Ultraviolet Radiation Therapy (Phototherapy)

Exposure to ultraviolet radiation can help reduce the symptoms of chronic eczema. Exposure under medical supervision can be carefully monitored with the use of specially designed 'cabinets' - the patient stands naked within the cabinet and fluorescent tubes lining the device emit ultraviolet radiation, in a similar fashion to a solarium. The risks of unsupervised ultraviolet radiation therapy can be the same as for sunbathing - accelerated ageing of the skin and increased risk of skin cancer. A person with stubborn eczema may need up to 30 sessions.

Cyclopsorin Oral Medication

Cyclopsorin is an immune system depressant. It helps to manage the symptoms of severe eczema by preventing the immune system from launching special cells called lymphocytes into the affected areas of skin. Without lymphocytes, the inflammatory aspect of eczema is dramatically reduced. The side effects of this powerful drug can include high blood pressure, kidney problems, increased susceptibility to all types of infections, and a suspected increased risk of skin cancer. Because of the risk of significant side effects, and the need for close and regular monitoring, oral cyclosporin is only considered in severe cases of eczema that are difficult to control with other therapies.


How to Manage Eczema


There are ways to alleviate the child's distress. It will help if you:

  1. Gain the child's cooperation

  2. Try to prevent scratching (by distracting the child)

  3. Get to know your child's responses to environmental conditions

  4. Read about the condition

  5. Educate others (siblings, friends, relatives) to be sympathetic

  6. Reduce associated stress for yourself and child.

  7. Avoid wearing tight-fitting, rough, or scratchy clothing.

See your doctor if the eczema gets worse.


Keep the skin moist

  • Moisturisers can be used as often as necessary

  • Use moisturiser or bath oil instead of soap in bath or shower

  • Apply cool moisturising cream (keep in fridge) before bed

  • Sorbolene and Aquasol are common moisturising creams

  • Use moisturiser before and after swimming.

Avoid skin irritants
Many things can irritate the skin. It will help if you:

  • Avoid dummies, dribbling and/or food around the mouth.

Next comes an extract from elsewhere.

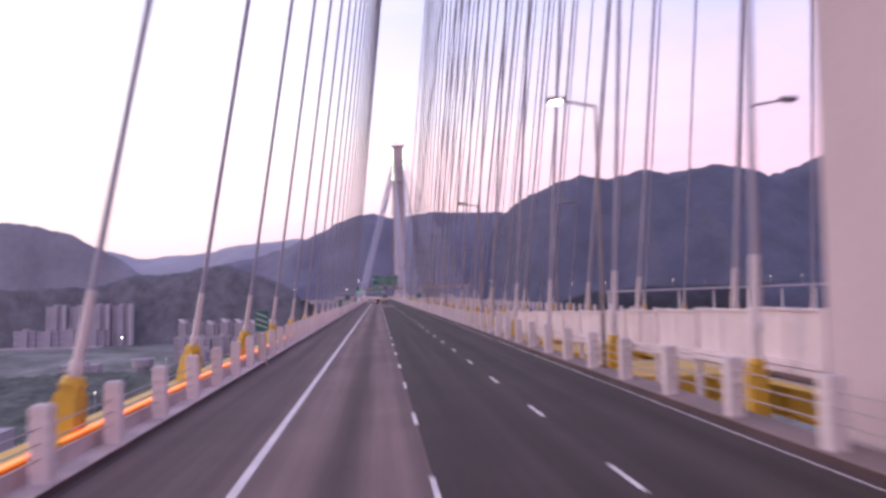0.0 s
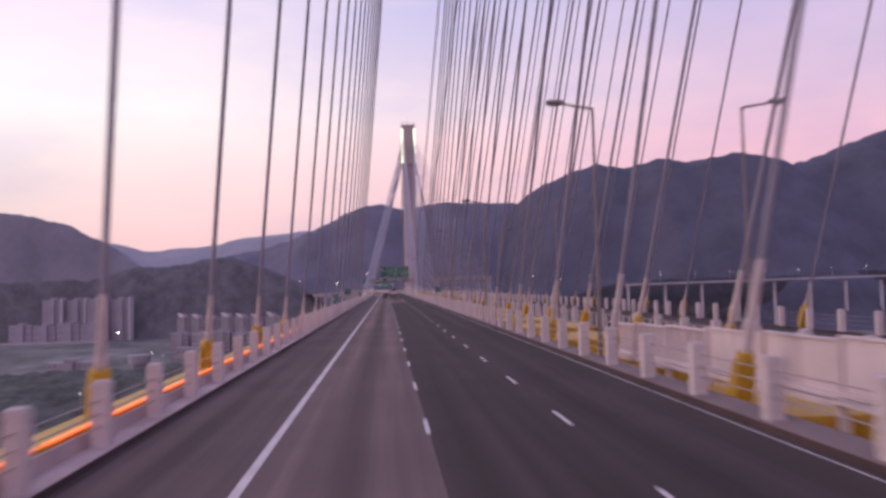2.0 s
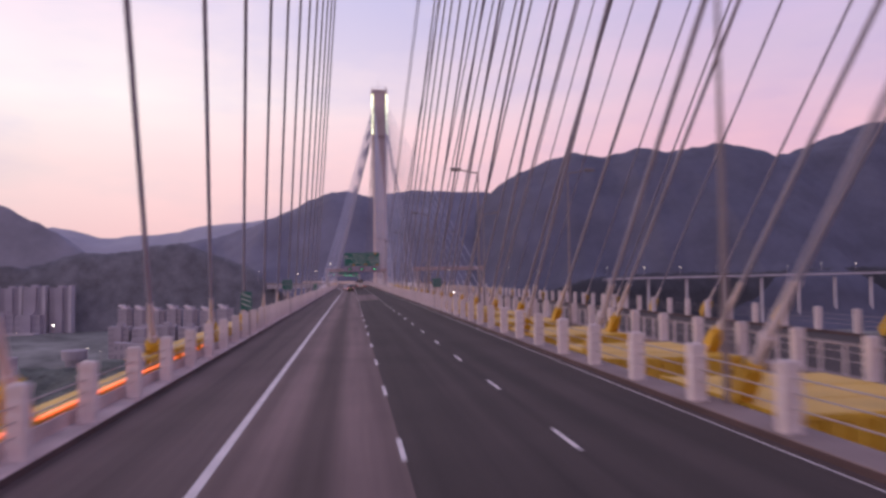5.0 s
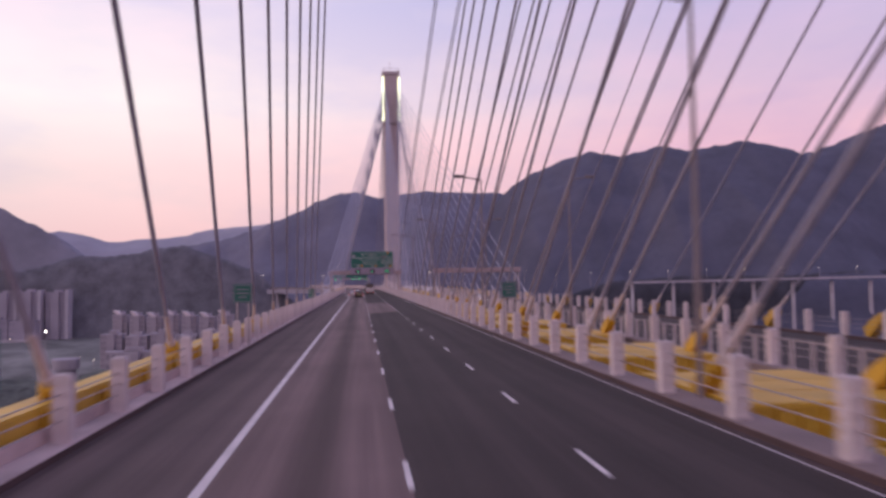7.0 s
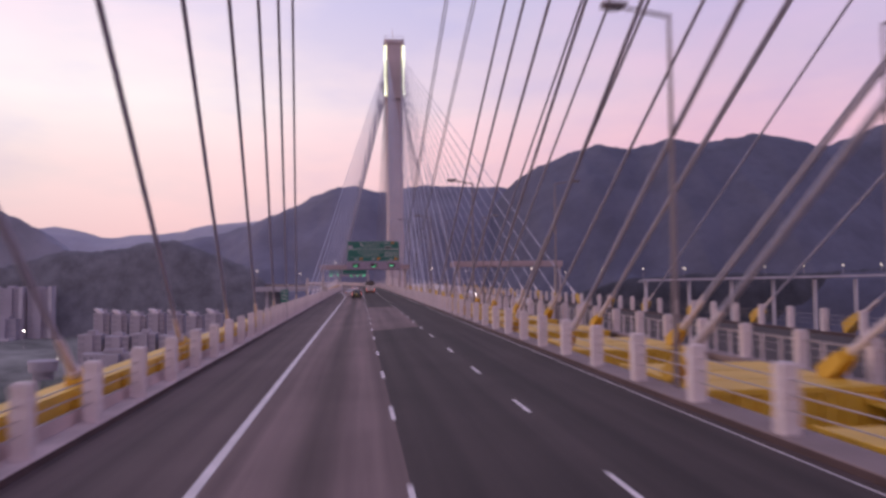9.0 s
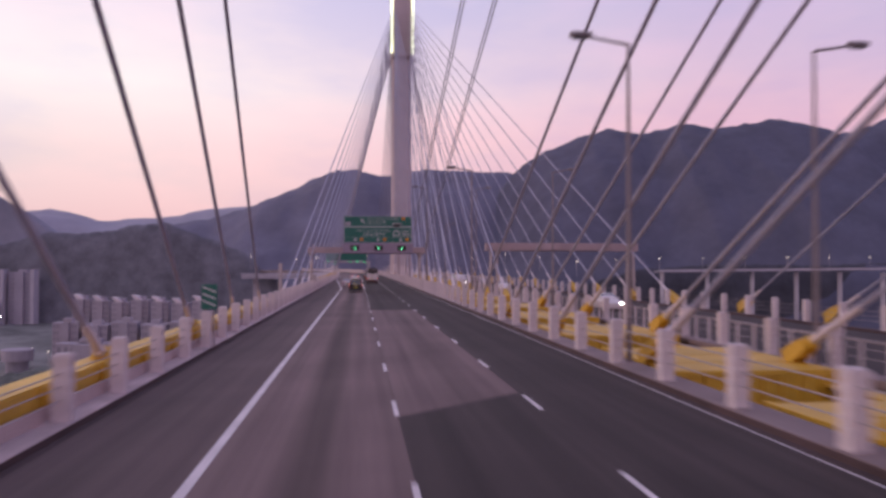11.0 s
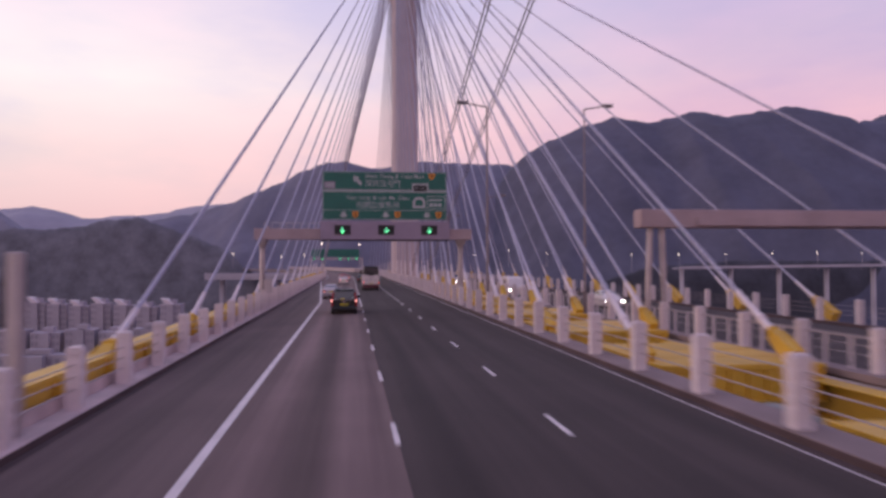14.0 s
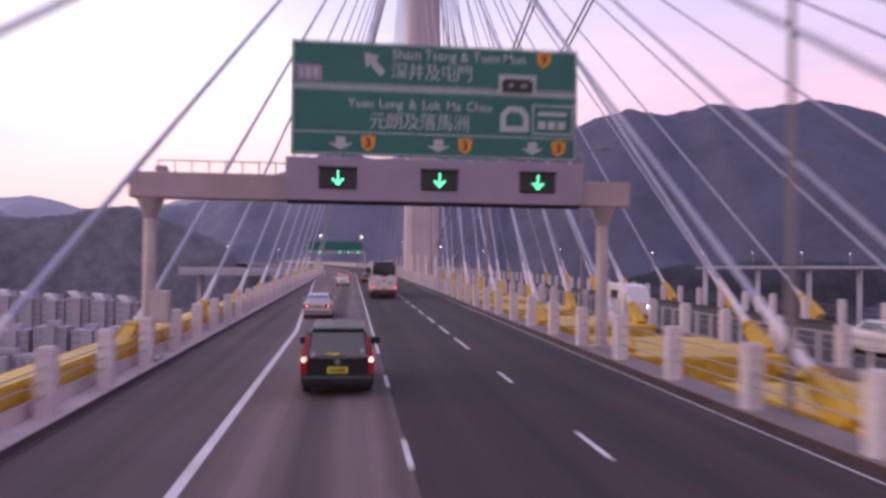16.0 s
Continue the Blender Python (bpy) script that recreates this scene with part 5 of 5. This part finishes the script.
# viaducts
def viaduct(name, x0, x1, y, z, pitch_, label, slope=0.0, thick=2.2, pier=1.6):
    v_ = thing(name, label, "viaduct", "viaducts", "structure")
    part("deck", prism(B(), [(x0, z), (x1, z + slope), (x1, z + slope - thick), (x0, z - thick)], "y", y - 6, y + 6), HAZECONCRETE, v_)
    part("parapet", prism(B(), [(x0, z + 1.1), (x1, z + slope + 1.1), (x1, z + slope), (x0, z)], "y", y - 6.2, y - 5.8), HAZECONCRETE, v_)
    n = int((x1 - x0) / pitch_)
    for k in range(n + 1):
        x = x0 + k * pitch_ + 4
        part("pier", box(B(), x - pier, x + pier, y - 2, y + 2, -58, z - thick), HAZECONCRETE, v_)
    return v_


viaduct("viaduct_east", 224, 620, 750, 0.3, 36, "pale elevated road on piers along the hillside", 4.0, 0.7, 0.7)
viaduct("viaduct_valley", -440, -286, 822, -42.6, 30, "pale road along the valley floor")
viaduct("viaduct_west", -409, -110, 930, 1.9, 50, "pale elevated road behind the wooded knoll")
viaduct("viaduct_near", -42, -11, 470, -0.1, 16, "short pale ramp bridge beside the road", thick=0.8, pier=0.5)


def far_lamp(x, y, z, r, material, label="small lit lamp far away", pole=12.0):
    c = thing("distant_lamp", label, "lamp", "distant lamps", at=(x, y, z))
    part("pole", rod(B(), (0, 0, -pole), (0, 0, -r * 0.5), 0.12, seg=6), STEEL, c)
    bm = B()
    bmesh.ops.create_icosphere(bm, subdivisions=1, radius=r)
    part("bulb", bm, material, c)


for k in range(13):
    far_lamp(190 + k * 34, 745, 9.5 + 0.3 * k, 0.36, WARM)
for x, y, z in ((-283, 925, 18), (-190, 925, 17), (-145, 925, 17), (-94, 868, 12), (-50, 800, 9), (-34, 800, 10), (6, 850, 12), (-25, 890, 12), (40, 900, 18), (60, 800, 12), (90, 800, 10), (120, 820, 14), (150, 820, 12), (170, 780, 8), (-520, 882, 17), (-440, 860, 14)):
    far_lamp(x, y, z, 0.40, WARM)
for x, y, z in ((-150, 420, -44), (-182, 640, -42), (-172, 636, -44), (-300, 815, -41), (-190, 500, -48), (-90, 300, -33), (-60, 300, -40), (-76, 380, -33)):
    far_lamp(x, y, z, 0.28, WARM, "small lit lamp on the shore")
for x, z in ((-18.0, 15.9), (4.4, 15.2)):
    far_lamp(x, 700, z, 0.46, WARM, "bright street lamp on a tall mast round the bend", z + 0.3)
far_lamp(-229.5, 708, -29.1, 0.6, HEAD, "bright flood lamp on a mast in the valley")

  • Don't let your child overheat, particularly in bed or on long car trips.

  • Avoid prickly materials (such as woollen or acrylic jumpers, car seat covers).
    Use cotton one-piece pyjamas and mittens.

  • Don't use detergents, soaps, bubble baths or antiseptics.

  • Avoid contact with pets.

People with skin infections like cold sores should not touch the child.

Medicines and creams

Doctors may prescribe a range of creams:

  • Cortisone-based creams can control eczema

  • Different strength creams may be prescribed

  • If bacteria infect lesions, antibiotics may be needed

  • Medication to relieve itching may be required.